Live evals call real model APIs. If too many calls happen in a short window, providers throttle requests.

Common causes:

  • Running evals in parallel test workers
  • Running multiple CI jobs against the same API key at the same time
  • Using retries with no pause between attempts

Use standalone eval runs for live model checks and keep them serial:

bash
php artisan ai-evals:run

Then add conservative retry settings:

env
AI_EVAL_RETRIES=2
AI_EVAL_RETRY_SLEEP_MS=500

If 429 responses still happen, increase AI_EVAL_RETRY_SLEEP_MS to 750 or 1000.

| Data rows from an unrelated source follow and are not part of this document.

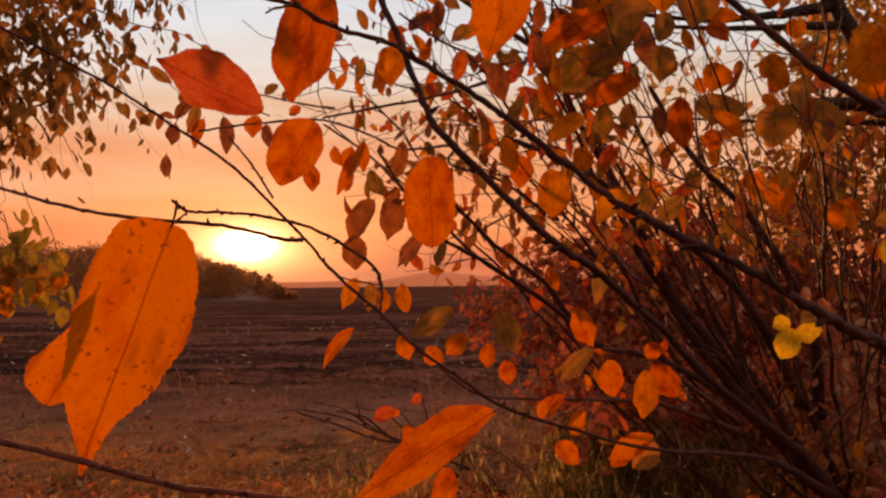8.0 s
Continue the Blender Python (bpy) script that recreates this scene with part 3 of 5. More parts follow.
branch(shrub, "branch", 0.0009, 0.0060, (-0.138, 0.460, 1.304), (-0.110, 0.460, 1.295), (-0.062, 0.460, 1.2745), (-0.037, 0.460, 1.264), (-0.012, 0.460, 1.257), (0.013, 0.460, 1.243), (0.038, 0.465, 1.237), (0.056, 0.470, 1.227), (0.082, 0.480, 1.213), (0.108, 0.490, 1.196), (0.157, 0.505, 1.160), (0.183, 0.510, 1.144), (0.215, 0.520, 1.129), (0.257, 0.530, 1.109), (0.292, 0.540, 1.088), (0.331, 0.560, 1.070), (0.385, 0.580, 1.050), (0.476, 0.620, 1.013))
branch(shrub, "branch", 0.0013, 0.0083, (0.128, 0.500, 1.398), (0.152, 0.500, 1.358), (0.178, 0.500, 1.325), (0.198, 0.500, 1.302), (0.218, 0.500, 1.282), (0.254, 0.500, 1.252), (0.282, 0.500, 1.226), (0.313, 0.510, 1.211), (0.364, 0.530, 1.186), (0.458, 0.580, 1.147), (0.653, 0.700, 1.084))
branch(shrub, "twig", 0.0007, 0.0011, (-0.047, 0.450, 1.307), (-0.042, 0.450, 1.293), (-0.020, 0.450, 1.268), (-0.003, 0.460, 1.251), (0.008, 0.460, 1.246))
branch(shrub, "twig", 0.0010, 0.0005, (-0.012, 0.460, 1.257), (-0.019, 0.450, 1.252), (-0.022, 0.440, 1.246))
branch(shrub, "branch", 0.0011, 0.0107, (-0.153, 0.340, 1.062), (-0.140, 0.340, 1.058), (-0.119, 0.340, 1.052), (-0.096, 0.342, 1.046), (-0.072, 0.345, 1.040), (-0.037, 0.355, 1.027), (-0.008, 0.380, 1.016), (0.025, 0.420, 0.998), (0.055, 0.470, 0.970), (0.083, 0.530, 0.938), (0.140, 0.650, 0.881), (0.279, 0.900, 0.776), (0.495, 1.200, 0.648), (0.828, 1.600, 0.488), mat=LIT_BARK)
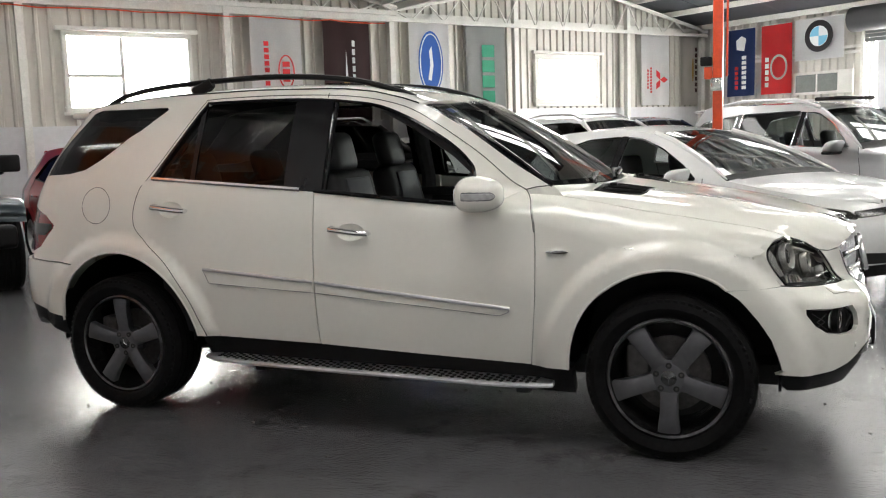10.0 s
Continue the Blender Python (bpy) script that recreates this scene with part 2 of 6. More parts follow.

CI setup that usually works

Use a dedicated serial job for evals:

yaml
- name: Run AI evals (serial)
  env:
    OPENAI_API_KEY: ${{ secrets.OPENAI_API_KEY }}
    AI_EVAL_RETRIES: 2
    AI_EVAL_RETRY_SLEEP_MS: 500
    AI_EVAL_SUMMARY: true
  run: php artisan ai-evals:run

Also avoid matrix fan-out for live eval jobs unless each job has its own provider key and quota.

If you run evals in Pest

Prefer a non-parallel run for eval tests:

bash
vendor/bin/pest tests/AgentEvals

Avoid --parallel for live eval suites.

Fast troubleshooting checklist

  • Confirm failures include 429 or rate-limit wording
  • Verify live eval suites are not parallelized
  • Increase AI_EVAL_RETRY_SLEEP_MS
  • Reduce suite size with --filter during local iteration
  • Run full suites in CI only when needed (PRs touching prompts/agents, pre-release, or nightly)

Practical strategy for teams

  • Keep deterministic tests (unit/feature with mocks) fast and parallel
  • Keep live evals small on PRs and serial
  • Run broader live eval coverage on schedule (for example nightly)

This split keeps developer feedback fast while making live eval quality checks reliable.